▼

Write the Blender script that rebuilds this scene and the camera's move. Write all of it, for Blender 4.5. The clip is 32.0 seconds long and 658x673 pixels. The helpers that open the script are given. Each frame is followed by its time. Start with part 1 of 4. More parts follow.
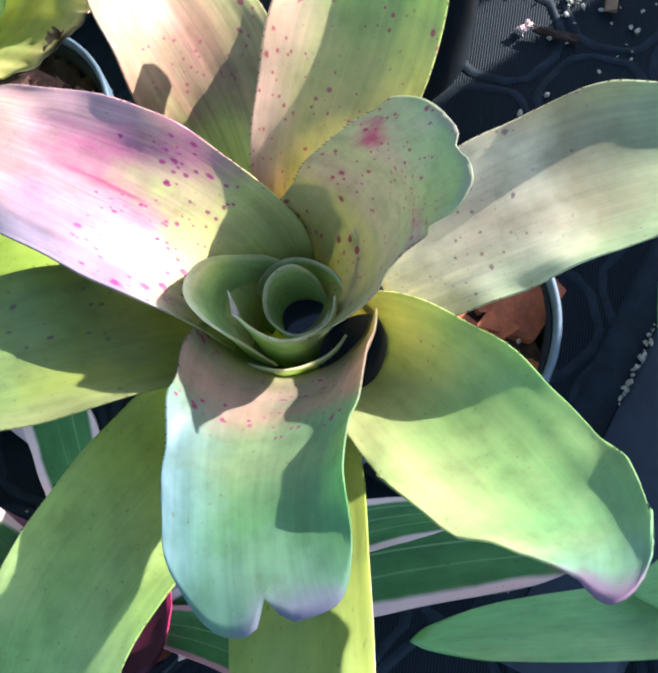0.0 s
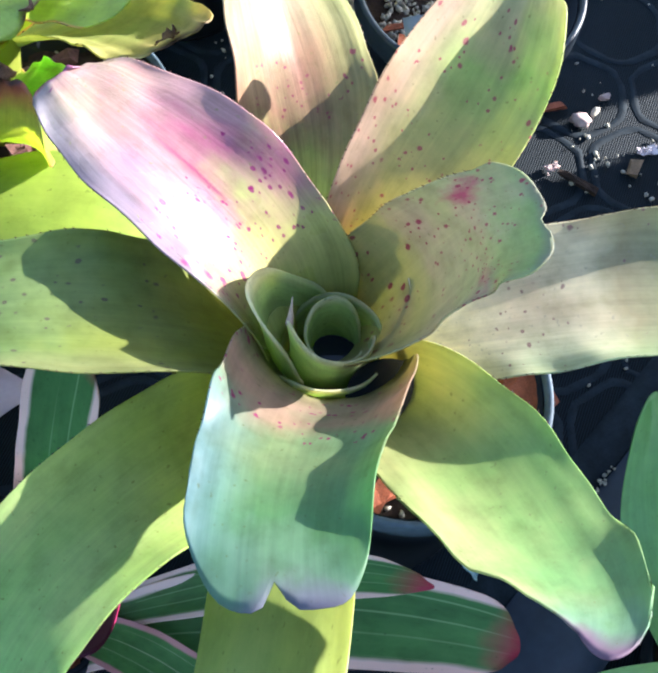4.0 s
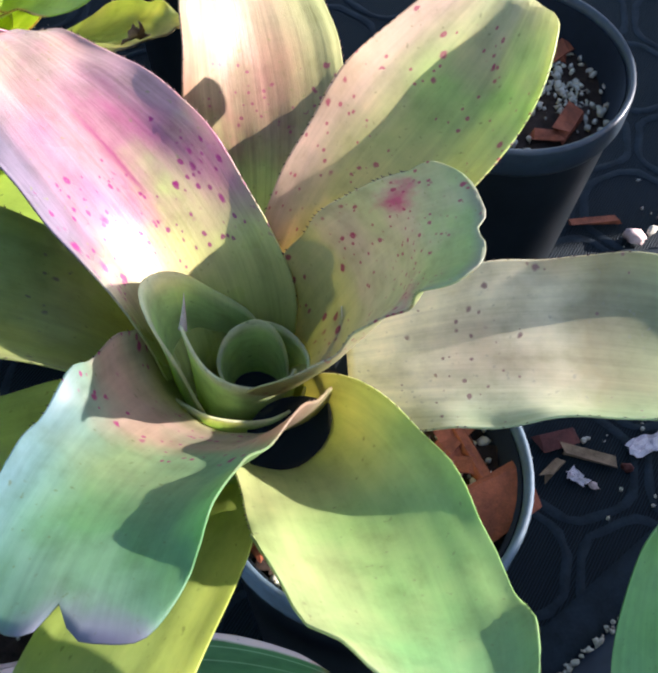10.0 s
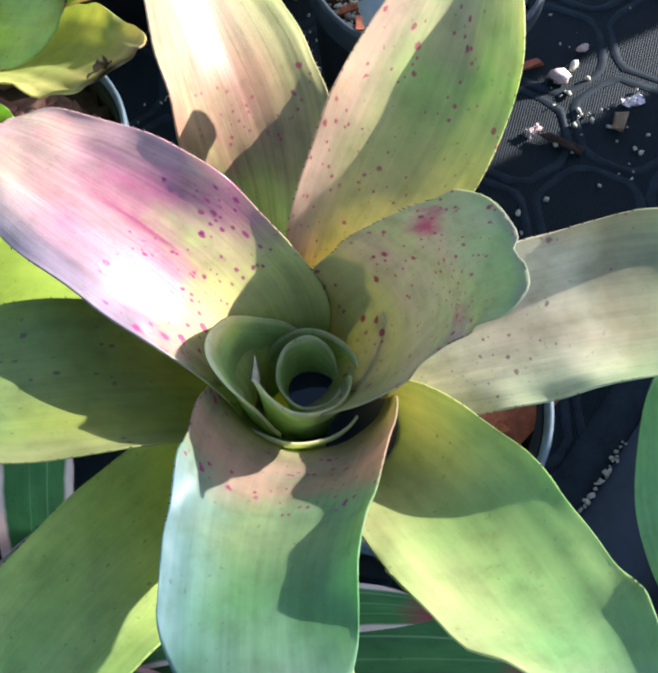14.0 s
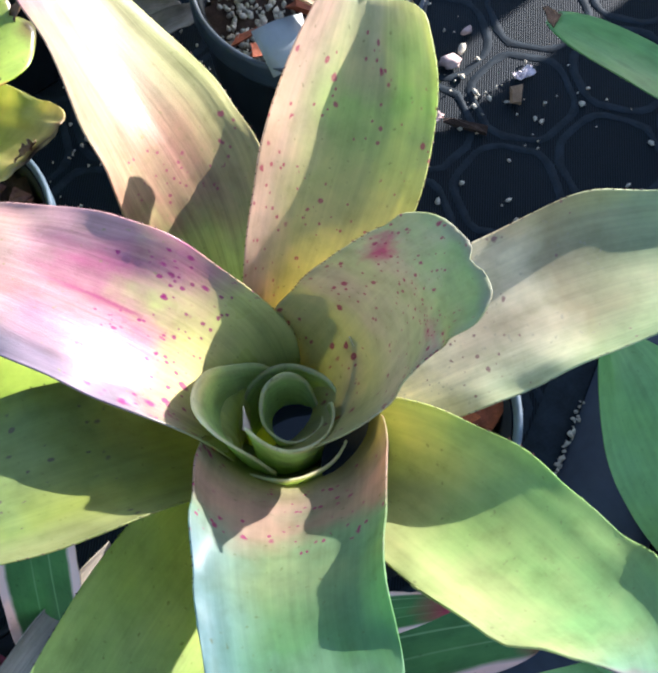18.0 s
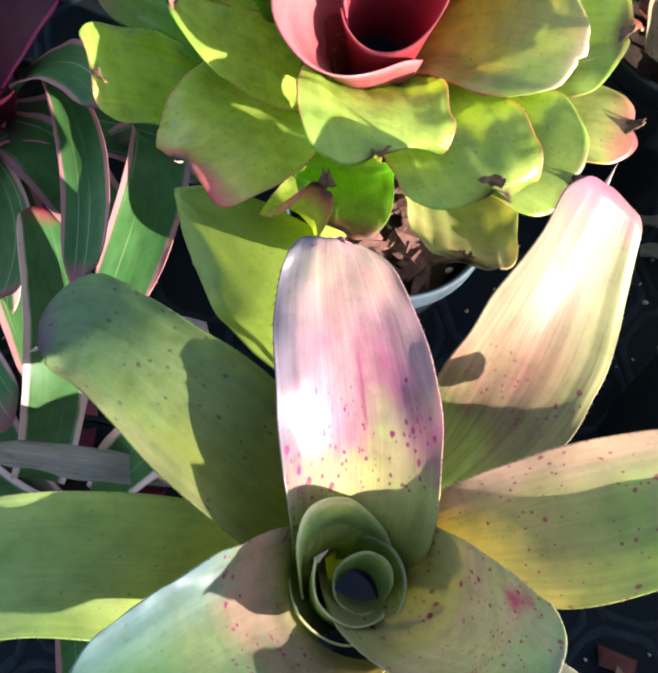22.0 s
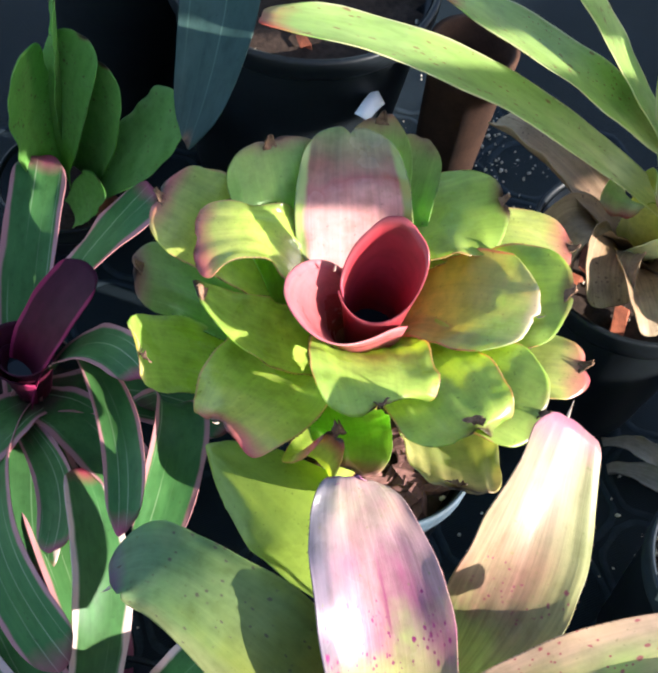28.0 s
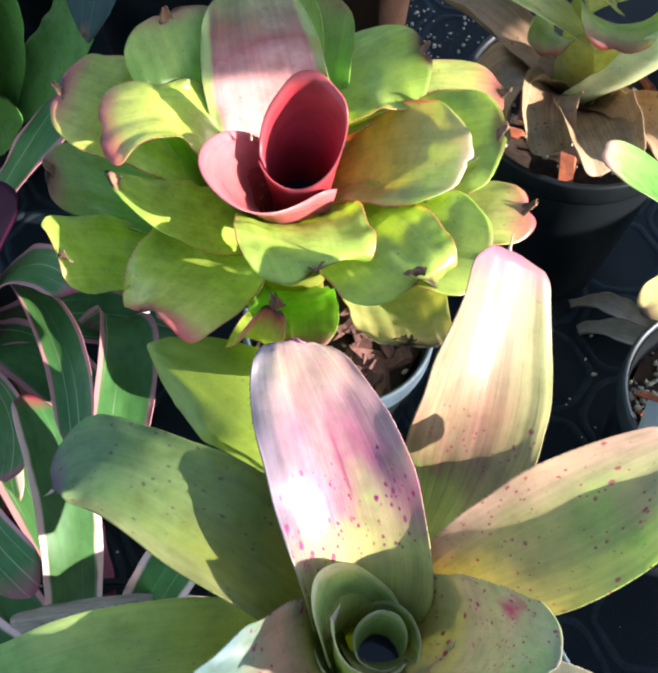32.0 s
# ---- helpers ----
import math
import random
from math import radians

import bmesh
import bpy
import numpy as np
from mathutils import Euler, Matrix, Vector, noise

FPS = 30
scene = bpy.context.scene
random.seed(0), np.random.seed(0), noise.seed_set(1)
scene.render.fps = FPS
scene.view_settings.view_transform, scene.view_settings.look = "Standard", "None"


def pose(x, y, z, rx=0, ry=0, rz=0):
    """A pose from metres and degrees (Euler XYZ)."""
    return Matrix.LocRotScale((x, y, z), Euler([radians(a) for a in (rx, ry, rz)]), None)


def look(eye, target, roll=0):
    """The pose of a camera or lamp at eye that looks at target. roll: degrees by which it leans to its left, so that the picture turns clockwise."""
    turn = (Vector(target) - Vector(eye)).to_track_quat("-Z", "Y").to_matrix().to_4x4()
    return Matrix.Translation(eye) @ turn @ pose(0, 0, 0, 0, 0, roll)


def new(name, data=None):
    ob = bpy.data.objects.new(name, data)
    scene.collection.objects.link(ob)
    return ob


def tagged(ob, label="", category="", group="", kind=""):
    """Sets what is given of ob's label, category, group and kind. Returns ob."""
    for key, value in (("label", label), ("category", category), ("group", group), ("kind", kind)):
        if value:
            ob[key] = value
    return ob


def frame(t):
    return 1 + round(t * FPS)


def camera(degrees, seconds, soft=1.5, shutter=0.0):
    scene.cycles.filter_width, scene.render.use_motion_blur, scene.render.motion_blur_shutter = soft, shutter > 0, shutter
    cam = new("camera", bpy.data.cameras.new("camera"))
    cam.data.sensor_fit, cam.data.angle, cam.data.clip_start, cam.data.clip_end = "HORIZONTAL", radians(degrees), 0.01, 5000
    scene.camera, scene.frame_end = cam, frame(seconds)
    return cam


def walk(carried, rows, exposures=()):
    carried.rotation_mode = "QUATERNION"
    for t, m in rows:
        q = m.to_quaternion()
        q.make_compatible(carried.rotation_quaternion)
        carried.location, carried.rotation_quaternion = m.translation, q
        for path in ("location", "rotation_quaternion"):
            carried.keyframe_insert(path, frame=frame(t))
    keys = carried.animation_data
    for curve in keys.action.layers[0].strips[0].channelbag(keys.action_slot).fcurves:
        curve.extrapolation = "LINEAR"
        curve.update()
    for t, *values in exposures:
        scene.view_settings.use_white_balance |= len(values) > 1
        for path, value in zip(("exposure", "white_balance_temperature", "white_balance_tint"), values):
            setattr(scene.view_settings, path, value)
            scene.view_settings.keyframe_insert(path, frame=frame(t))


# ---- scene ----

▲

REQUIREMENT: Print exactly the lines from the one with "for t, m in" through the end of the data, inclusive.

THE COMPLETED TASK:
    for t, m in rows:
        q = m.to_quaternion()
        q.make_compatible(carried.rotation_quaternion)
        carried.location, carried.rotation_quaternion = m.translation, q
        for path in ("location", "rotation_quaternion"):
            carried.keyframe_insert(path, frame=frame(t))
    keys = carried.animation_data
    for curve in keys.action.layers[0].strips[0].channelbag(keys.action_slot).fcurves:
        curve.extrapolation = "LINEAR"
        curve.update()
    for t, *values in exposures:
        scene.view_settings.use_white_balance |= len(values) > 1
        for path, value in zip(("exposure", "white_balance_temperature", "white_balance_tint"), values):
            setattr(scene.view_settings, path, value)
            scene.view_settings.keyframe_insert(path, frame=frame(t))


# ---- scene ----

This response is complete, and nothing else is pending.